President Jacob Zuma apparently faces a deadline from the new ANC leadership to resign as president of the nation. Various media have said the deadline is Tuesday the 9th of January while others say it will be the next day, Wednesday, when the national executive committee meets. The Cape Messenger believes that Zuma will NOT go voluntarily – all the public action and the recent rallying of the troops at Nkandla on Friday indicate as such. The stage appears to have been set for the Speaker to shift to the presidency for 18 months
President Jacob Zuma won’t go anywhere easily. And the ANC leadership know it. That is why the ANC leadership were in KwaZulu Natal at the weekend, assessing just how to manage the transition to a leadership of Cyril Ramaphosa – a Venda, leading a top-six which is no longer dominated by Zulu leaders.
Significantly IOL – Independent Online, part of an ANC-supporting media group – reported that Zuma addressed hundreds of amaButho, wielding traditional weapons. It was organised on the lines of Umbimbi Lwamabutho – a coalition of regiments. They marched to demand that the land be returned to the indigenous people and to fight against the removal of Zuma. So President Zuma is in fight-back mode.

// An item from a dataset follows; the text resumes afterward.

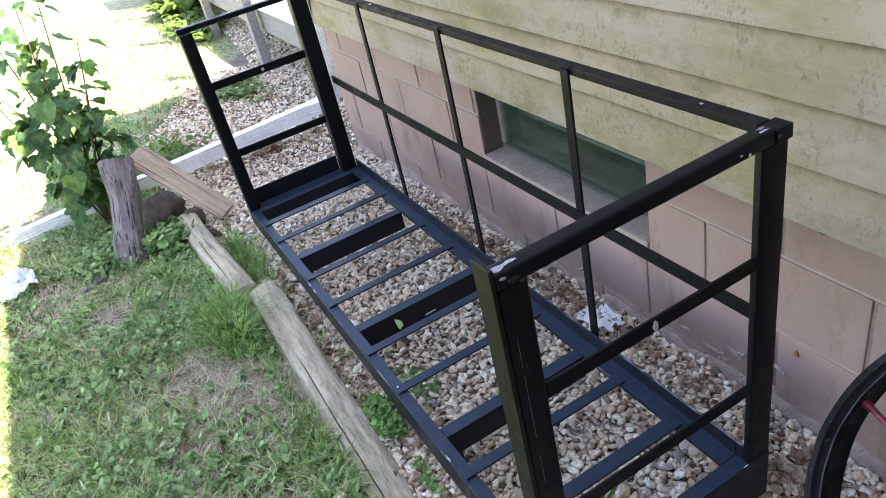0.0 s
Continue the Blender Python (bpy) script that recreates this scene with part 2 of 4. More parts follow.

It is clear that party leaders know that Zuma will not quietly resign, as Thabo Mbeki did in September 2008 – after he had lost the party presidency at the Polokwane conference at the end of 2007. It allowed Kgalema Motlanthe, who had been sworn as an MP, to take over as president of South Africa for about eight months, while Zuma readied himself for a two-term presidency.
According to a reliable ANC source, this model will be discussed at the NEC this Wednesday – Vytjie Mentor, a former ANC MP, has described this as “National Happiness Day”. If the same model is accepted – and it is believed it will – the Speaker of the National Assembly will assume the presidency for the next 18 months. (Mentor believes that the recall will be requested on Tuesday, but this appears not to be the case).
This is an acceptance that Zuma won’t go voluntarily. So there will have to be a vote of no-confidence or an impeachment by the national assembly. An impeachment will require two-thirds of the national assembly, so it will be more difficult to achieve. A vote of no-confidence – which was narrowly defeated last November – would be easier to achieve if the ANC caucus gives it backing, alongside the opposition parties. If the impeachment route is taken Zuma will lose all benefits associated with the office of president.
So a vote of no confidence, requiring just a majority vote of the national assembly, is the most likely scenario. The Speaker, Baleka Mbete, will stand in as president. She is constitutionally mandated to do so if there is a vote of no-confidence in the president. She will appoint a team of ministers to the liking of the new ANC president Cyril Ramaphosa. Ramaphosa, of course, is deputy president of the country and would sit in the cabinet chaired by Mbete for the next 18 months.
If Ramaphosa takes up the presidency right away – after a vote of no confidence in Zuma – it could reduce his chances of enjoying 10 years in power. South Africa has a constitutional limit of two terms for the presidency. While the constitution says the period between an election and the next election fo a president is not regarded as a term, by delaying his swearing in, Ramaphosa would have time to campaign for the 2019 elections as leader of the party. The responsibility of running the country temporarily in the hands of Mbete.
Mbete, rather significantly, at the 11th hour backed the Ramaphosa campaign for president at the ANC elective conference in December. It could well have been a very telling decision on her part. She had been closely allied to the Zuma/Nkosazana Dlamini-Zuma camp for most of the last 10 years. In the run-up to the conference Mbete was a candidate for the ANC presidency. She, however, received little support from the ANC branches.
Mbete has held the post of deputy president before. She held the post under Motlanthe when he was provisional president in 2008 and 2009, until Zuma finally took up the post of president in mid-2009. Mbete returned to her old post as Speaker in 2014.
A national election must be held by June 2019, 18 months time. This would give Mbete – who is no longer in the top six of the party – the political cherry at the end of her political career. Ramaphosa could then step up to the plate for two terms starting from 2019 and ending in 2029.